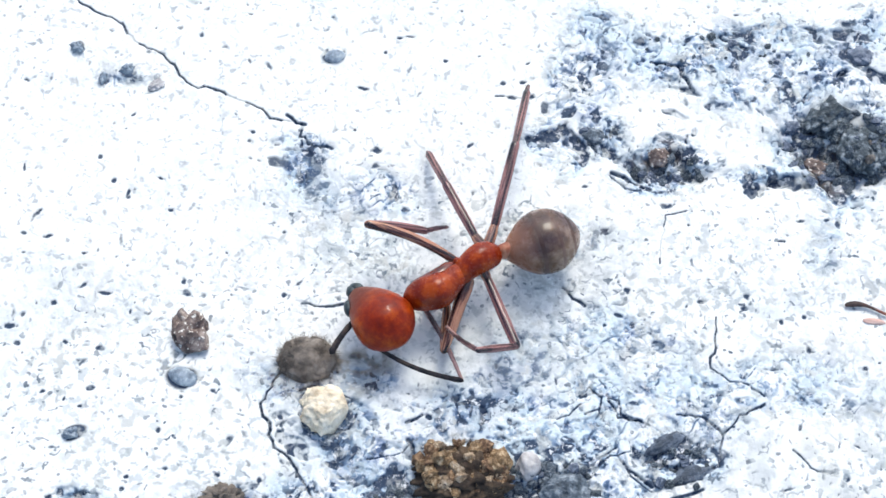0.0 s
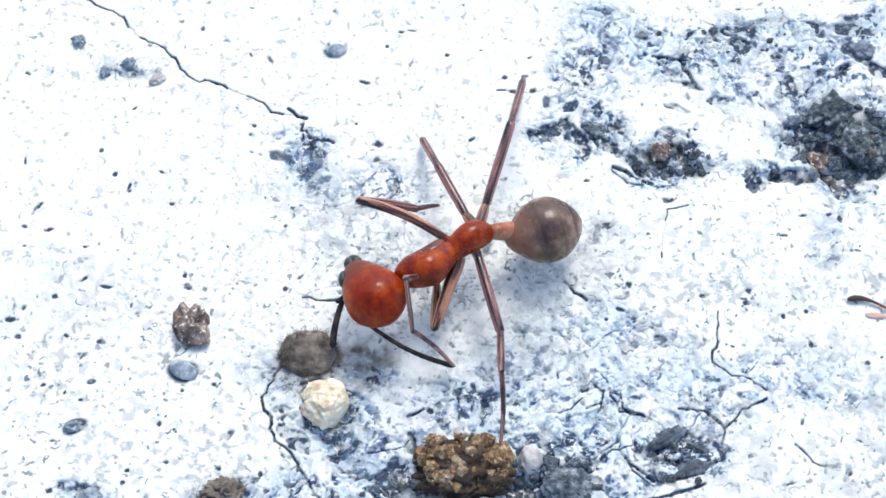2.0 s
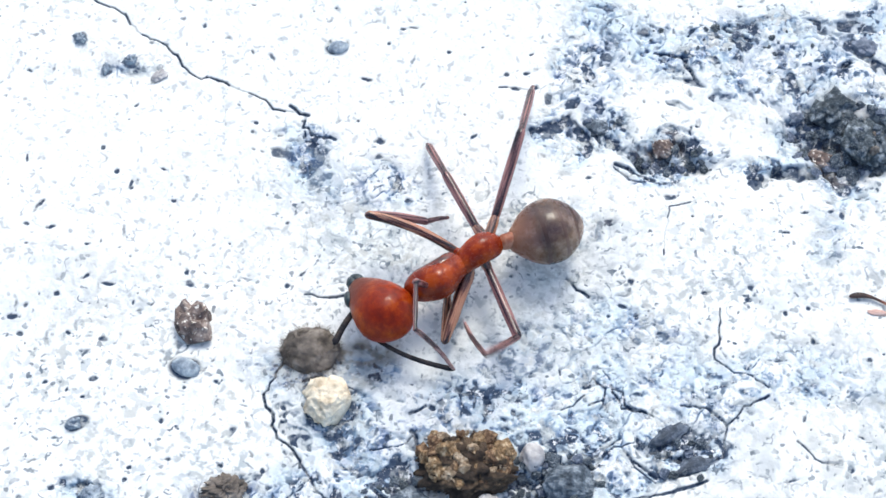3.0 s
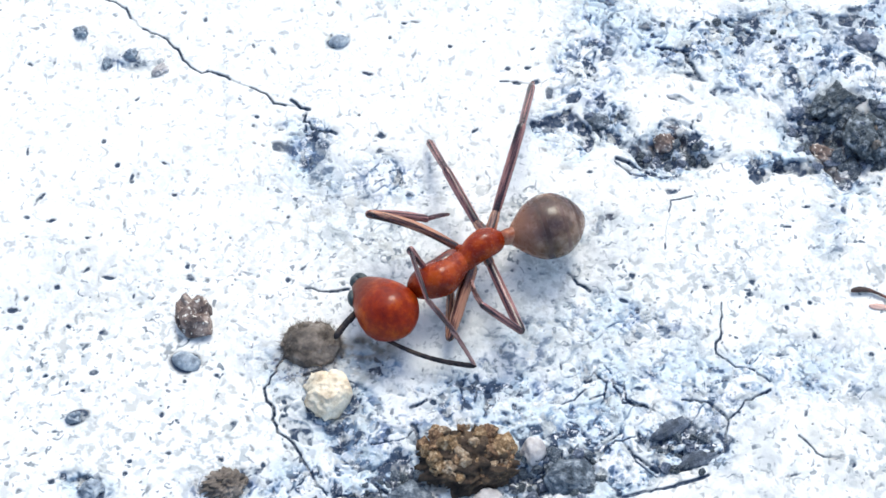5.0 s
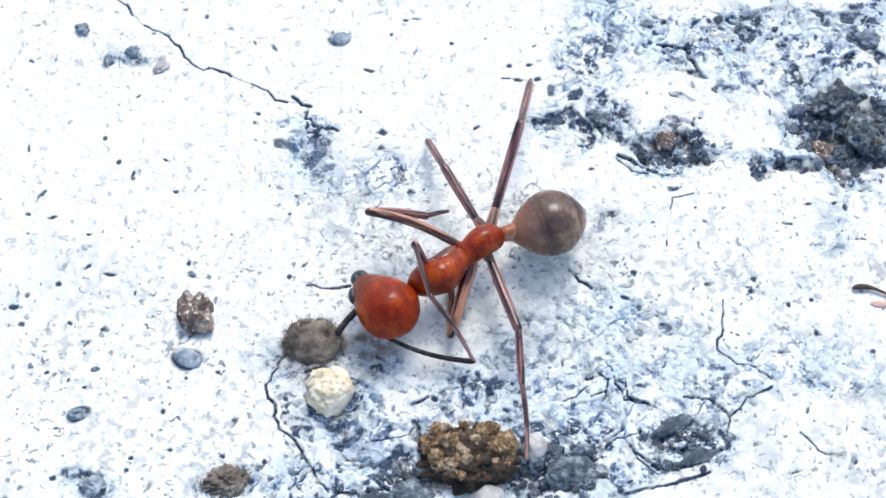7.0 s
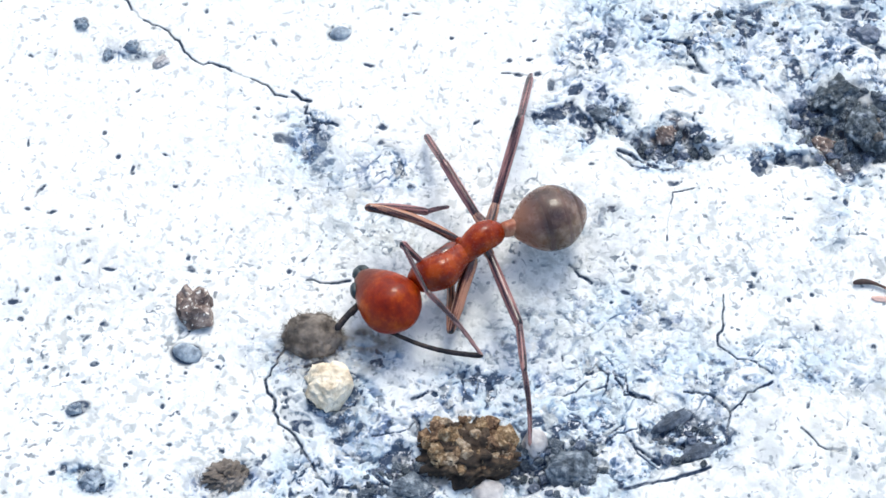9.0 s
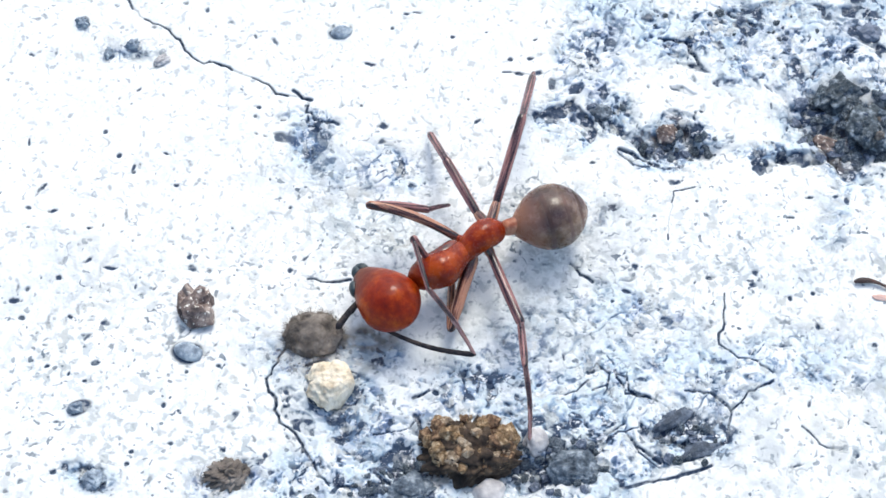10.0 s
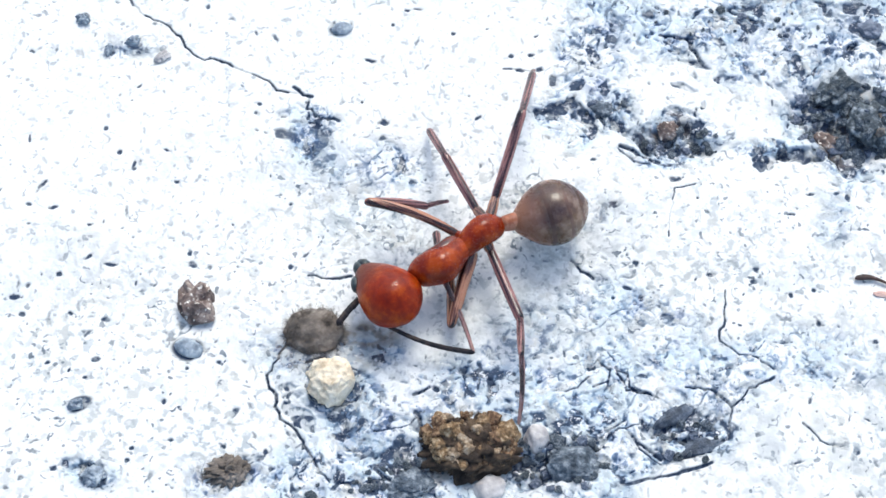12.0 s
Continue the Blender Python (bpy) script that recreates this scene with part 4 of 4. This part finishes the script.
PASSING = [(0, 34.000, 22.000, 1.25), (4.4, 30.000, 18.000, 1.25), (5, 21.225, 6.696, 1.25), (5.2, 17.625, 3.896, 1.25), (5.3, 15.225, 2.696, 1.25), (5.4, 15.034, 2.381, 1.25), (5.5, 15.169, 0.584, 1.25), (5.6, 15.271, 0.685, 1.25), (5.7, 16.038, 1.731, 1.25), (5.8, 16.022, 2.468, 1.25), (5.9, 17.822, 3.668, 1.25), (6.1, 21.022, 6.468, 1.25), (7, 30.000, 24.000, 1.25), (12, 46.000, 40.000, 1.25)]
OTHER_TURN = 60


LEGS = {
    # name: hip in the trunk's space, lengths of femur, tibia and tarsus, bend
    "L1": ((1.728, 0.186, -0.225), 1.5, 1.5, 2.42, (-0.25, -0.5, 0.8), (-0.3, -0.45, 0.7)),
    "L2": ((0.622, 0.172, -0.274), 2.177, 1.5, 0.5, (0, 0, -1), (0, 0, -1)),
    "L3": ((0.19, 0.429, -0.244), 2.3, 1.5, 2.05, (-0.4, -0.7, 0.55), (0, -0.42, 0.9)),
    "R1": ((0.671, -0.42, -0.222), 2.711, 1.75, 0.65, (0, 0, -1), (0, 0, -1)),
    "R2": ((-0.165, -0.773, -0.209), 1.851, 1.74, 0.185, (0, 0, 1), (0, 0, 1)),
    "R3": ((-0.77, -0.758, -0.187), 2.61, 2.556, 0.435, (0, 0, 1), (0, 0, 1)),
}


def trunk(t):
    p, q = at_time(TRUNK, t), at_time(HEAD, t)
    return along(p, q)


def limb(length, root, mid, end, material, name, parent, bow=0.0, sides=10):
    w = [root * 0.9, root, (root + mid) / 2, mid, mid, (mid + end) / 2, end]
    bm = loft(profile(length + 0.16, w, n=18, x0=-0.08), sides, lambda x: bow * math.sin(math.pi * x / length))
    return solid(name, bm, material, parent)


def beaded(length, joints, start, end, n=6):
    """Stations of a jointed rod: each joint swells a little towards its far end."""
    out, x = [], 0.0
    total = sum(joints)
    for k, share in enumerate(joints):
        step = length * share / total
        r = start + (end - start) * k / max(len(joints) - 1, 1)
        for i in range(n):
            u = i / n
            out.append((x + step * u, r * (0.86 + 0.16 * math.sin(math.pi * (0.15 + 0.8 * u))), r * (0.86 + 0.16 * math.sin(math.pi * (0.15 + 0.8 * u))), 0.0))
        x += step
    out.append((x, end * 0.7, end * 0.7, 0.0))
    out.append((x + end * 0.5, end * 0.25, end * 0.25, 0.0))
    return out


def tarsus_mesh(length, parent, name="tarsus"):
    """A foot of five slim joints that narrows to its claws."""
    return solid(name, loft(beaded(length, (0.44, 0.18, 0.14, 0.10, 0.14), 0.078, 0.055), 8, lambda x: 0.03 * length * math.sin(math.pi * x / length)), FOOT, parent)


def feeler_mesh(length, parent, bow=0.0, slim=1.0):
    """The beaded whip of a feeler, a little thicker towards its tip."""
    return solid("funiculus", loft(beaded(length, (1.3, 1, 1, 1, 1, 1, 1, 1, 1, 1, 1.4), 0.062 * slim, 0.082 * slim), 8, lambda x: bow * math.sin(math.pi * x / length)), HORN, parent)


def build_ant(label):
    ant = tagged(new("ant"), label, "ant")
    body = {"ant": ant}
    # trunk in three overlapping plates, a little out of line
    sway = lambda x: 0.20 * math.exp(-((x - 1.5) / 0.6) ** 2) - 0.06 * math.exp(-((x - 0.1) / 0.5) ** 2)
    for name, x0, length, wide, tall, lift, skin in (
            ("propodeum", -0.58, 1.62, [0.20, 0.37, 0.43, 0.42, 0.38, 0.33, 0.30], [0.20, 0.38, 0.46, 0.46, 0.42, 0.36, 0.30], [-0.06, 0.0, 0.04, 0.04, 0.0, -0.04], RUST),
            ("mesonotum", 0.52, 1.50, [0.24, 0.31, 0.38, 0.46, 0.49, 0.42], [0.24, 0.34, 0.43, 0.50, 0.50, 0.40], [-0.04, 0.0, 0.05, 0.08, 0.09, 0.06], RUST),
            ("pronotum", 1.02, 1.56, [0.32, 0.46, 0.52, 0.50, 0.42, 0.30], [0.34, 0.48, 0.54, 0.50, 0.38, 0.26], [0.04, 0.08, 0.10, 0.06, 0.0, -0.03], RUST)):
        solid(name, loft(profile(length, wide, tall, lift, n=24, x0=x0), 22, sway), skin, ant)
    # flank facing away, its shade painted as a dark plate
    solid("mesopleuron", loft(profile(1.45, [0.16, 0.27, 0.32, 0.31, 0.24, 0.14], [0.2, 0.33, 0.40, 0.38, 0.3, 0.2], n=18, x0=0.80), 16, lambda x: sway(x) - 0.31), SHADERUST, ant, label="glossy flank plate with its shade painted dark")
    body["petiole"] = solid("petiole", loft(profile(1.0, [0.20, 0.21, 0.23, 0.26, 0.29, 0.31], [0.22, 0.30, 0.32, 0.28, 0.29, 0.31]), 14), PALE, ant, label="pale waist between trunk and gaster")

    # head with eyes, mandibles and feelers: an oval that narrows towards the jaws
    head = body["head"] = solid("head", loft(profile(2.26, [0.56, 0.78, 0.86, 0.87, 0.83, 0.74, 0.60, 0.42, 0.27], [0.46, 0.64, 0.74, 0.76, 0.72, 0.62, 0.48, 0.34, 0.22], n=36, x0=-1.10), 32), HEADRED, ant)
    for side in (-1, 1):
        eye = solid("eye", lumpy(0.25, 0.14, 0.21, 5, 0.0, 1, 3), EYE, head, label="black domed compound eye")
        eye.matrix_basis = scaled(pose(0.42, -0.66, -0.24, 0, 0, 12) if side < 0 else pose(0.77, 0.45, 0.04, 0, 0, -33))
        jaw = solid("mandible", loft(profile(0.42, [0.13, 0.18, 0.17, 0.10], [0.12, 0.15, 0.14, 0.09]), 12, lambda x, s=side: -s * 0.30 * x * x), EYE, head, label="dark toothed mandible")
        jaw.matrix_basis = scaled(pose(0.90, side * 0.10 - 0.04, 0.04, 0, 0, 0))
    body["scape"] = [limb(0.75, 0.055, 0.05, 0.06, HORN, "scape", head) for _ in range(2)]
    body["feeler"] = [feeler_mesh(2.7, head, -0.17), feeler_mesh(1.3, head, -0.05, 1.3)]

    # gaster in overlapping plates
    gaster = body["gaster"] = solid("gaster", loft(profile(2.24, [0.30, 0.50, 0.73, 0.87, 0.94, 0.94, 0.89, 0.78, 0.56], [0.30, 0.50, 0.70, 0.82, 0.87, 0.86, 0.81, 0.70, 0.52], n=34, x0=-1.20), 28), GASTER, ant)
    shape = profile(2.24, [0.30, 0.50, 0.73, 0.87, 0.94, 0.94, 0.89, 0.78, 0.56], [0.30, 0.50, 0.70, 0.82, 0.87, 0.86, 0.81, 0.70, 0.52], n=34, x0=-1.20)
    px_, pw, ph = [np.array([s[i] for s in shape]) for i in (0, 1, 2)]
    for x0, x1 in ((-0.30, -0.14), (0.26, 0.40), (0.68, 0.80)):
        ring = []
        for k in range(9):
            x = x0 + (x1 - x0) * k / 8
            out = 0.005 * math.sin(math.pi * k / 8) - 0.002
            ring.append((x, float(np.interp(x, px_, pw)) + out, float(np.interp(x, px_, ph)) + out, 0.0))
        solid("tergite_edge", loft(ring, 28), BAND, gaster, label="edge of a gaster plate")

    # legs: fixed hip joint, thigh, shin and foot
    for name, (hip, femur, tibia, tarsus, *_) in LEGS.items():
        hip = Vector(hip)
        base = Vector((max(hip.x, -0.22), hip.y * 0.3, 0.0))
        coxa = limb((hip - base).length + 0.05, 0.17, 0.15, 0.11, RUST if name[1] == "1" else SHANK, "coxa", ant)
        coxa.matrix_basis = scaled(along(base, hip))
        thick = {"L1": 0.62, "L2": 1.2, "L3": 1.0, "R1": 0.95, "R2": 0.95, "R3": 1.0}[name]
        skin = SHANK if name in ("L2", "R1") else LEG
        right = name[0] == "R"
        body[name] = (limb(femur, 0.21 if name == "L2" else 0.135 * thick, 0.17 if name == "L2" else 0.145 * thick, 0.11 if name == "L2" else 0.13, skin, "femur", ant, -0.16 if name == "R1" else 0.0),
                      limb(tibia, 0.11 if right else 0.105 * thick, 0.118 if right else 0.11 * thick, 0.115 if right else 0.085 * thick, LEG if name == "R1" else skin, "tibia", ant, 0.05 if name == "R1" else 0.0),
                      tarsus_mesh(tarsus, ant))
    return body


def leg_pose(name, root, knee, tip):
    """Poses of thigh, shin and foot in the trunk's space, for a knee to aim at and a tip to reach, both in the world."""
    hip, a, b, c, bend, bend_far = LEGS[name]
    back = root.inverted()
    h, tip = Vector(hip), back @ tip
    if knee is None:
        k = joint_between(h, tip, a, b + c, back.to_3x3() @ Vector((0, -0.42, 0.9)))
    else:
        k = h + ((back @ knee) - h).normalized() * a
    reach = min(max((tip - k).length / (b + c) * 2.9 - 1.16, 0), 1)
    side = Vector(bend).lerp(Vector(bend_far), reach)
    ankle = joint_between(k, tip, b, c, back.to_3x3() @ side)
    return along(h, k), along(k, ankle, (0, 0.1, 1)), along(ankle, tip, (0, 0.1, 1))


TIMES = [k / 10 for k in range(121)]
ANT = build_ant("red and brown ant cleaning its feeler with a foreleg, on concrete")
OTHER = build_ant("reddish brown ant hurrying past over the concrete")


def rest(body):
    """A plain walking stance for the ant that passes by."""
    for name, pts in STANCE.items():
        hip, a, b, c, bend, _ = LEGS[name]
        h, tip = Vector(hip), Vector(pts)
        k = joint_between(h, tip, a, b + c, (0, 0, 1))
        ankle = joint_between(k, tip, b, c, (0, 0, 1))
        for ob, m in zip(body[name], (along(h, k), along(k, ankle, (0, 0.1, 1)), along(ankle, tip, (0, 0.1, 1)))):
            ob.matrix_basis = scaled(m)
    body["head"].matrix_basis = scaled(pose(3.3, 0, -0.1, 0, 12, 0))
    body["petiole"].matrix_basis = scaled(pose(-0.36, 0, -0.06, 0, 0, 180))
    body["gaster"].matrix_basis = scaled(pose(-1.95, 0, 0.0, 0, 0, 180))
    for k, side in enumerate((1, -1)):
        body["scape"][k].matrix_basis = scaled(pose(0.6, side * 0.3, 0.2, 0, 0, side * 35))
        body["feeler"][k].matrix_basis = scaled(pose(1.2, side * 0.72, 0.2, 0, 10, -side * 15))


rest(OTHER)


def motions():
    root = {t: trunk(t) for t in TIMES}
    walk(ANT["ant"], [(t, scaled(root[t])) for t in TIMES])
    nod = Matrix.Rotation(radians(8), 4, "Y")
    skull = {t: Matrix.Translation(at_time(HEAD, t)) @ Matrix.Rotation(radians(at_time(HEADING, t).x), 4, "Z") @ nod for t in TIMES}
    walk(ANT["head"], [(t, scaled(root[t].inverted() @ skull[t])) for t in TIMES])
    tail = Matrix.Rotation(radians(REAR), 4, "Z")
    walk(ANT["gaster"], [(t, scaled(root[t].inverted() @ Matrix.Translation(at_time(REAREND, t)) @ tail)) for t in TIMES])
    waist = {t: along(Vector((-0.36, 0, -0.06)), root[t].inverted() @ at_time(REAREND, t)) for t in TIMES}
    walk(ANT["petiole"], [(t, scaled(waist[t])) for t in TIMES])
    # feelers: the left one is drawn back through the foreleg, the right one touches the dirt ball
    for k, (base, track) in enumerate(((FEELER_BASE[0], CLEANED), (FEELER_BASE[1], TOUCH))):
        rows = []
        for t in TIMES:
            p, q = Vector(base), skull[t].inverted() @ at_time(track, t)
            reach = (2.7, 1.3)[k]
            rows.append((t, scaled(along(q - (q - p).normalized() * reach, q))))
        walk(ANT["feeler"][k], rows)
        socket = Vector((0.55, (0.30, 0.12)[k], -0.15))
        ANT["scape"][k].matrix_basis = scaled(along(socket, Vector(base)))
    tracks = {"L1": (L1_KNEE, CLEANED), "L3": (L3_KNEE, L3_TIP), "R2": (None, R2_TIP), "R3": (None, R3_TIP)}
    for name, (knee, tip) in tracks.items():
        poses = {t: leg_pose(name, root[t], at_time(knee, t) if knee else None, at_time(tip, t)) for t in TIMES}
        for k in range(3):
            walk(ANT[name][k], [(t, scaled(poses[t][k])) for t in TIMES])
    for name, (knee, tip) in HELD.items():
        hip, a, b, c, bend, _ = LEGS[name]
        h, q = Vector(hip), Vector(tip)
        kn = h + (Vector(knee) - h).normalized() * a
        ankle = joint_between(kn, q, b, c, bend)
        for ob, m in zip(ANT[name], (along(h, kn), along(kn, ankle, (0, 0.1, 1)), along(ankle, q, (0, 0.1, 1)))):
            ob.matrix_basis = scaled(m)
    # the other ant steps in beside the pale lobe for a moment and hurries off
    walk(OTHER["ant"], [(t, scaled(Matrix.Translation(p) @ Matrix.Rotation(radians(OTHER_TURN), 4, "Z"))) for t, *p in PASSING])


motions()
**********
**Your task**
Leave out any pictures and return exactly the lines from the beginning of the data through the line with "OTHER_TURN = 60", inclusive.

**Solution**
0.0 s
2.0 s
3.0 s
5.0 s
7.0 s
9.0 s
10.0 s
12.0 s
Continue the Blender Python (bpy) script that recreates this scene with part 4 of 4. This part finishes the script.
PASSING = [(0, 34.000, 22.000, 1.25), (4.4, 30.000, 18.000, 1.25), (5, 21.225, 6.696, 1.25), (5.2, 17.625, 3.896, 1.25), (5.3, 15.225, 2.696, 1.25), (5.4, 15.034, 2.381, 1.25), (5.5, 15.169, 0.584, 1.25), (5.6, 15.271, 0.685, 1.25), (5.7, 16.038, 1.731, 1.25), (5.8, 16.022, 2.468, 1.25), (5.9, 17.822, 3.668, 1.25), (6.1, 21.022, 6.468, 1.25), (7, 30.000, 24.000, 1.25), (12, 46.000, 40.000, 1.25)]
OTHER_TURN = 60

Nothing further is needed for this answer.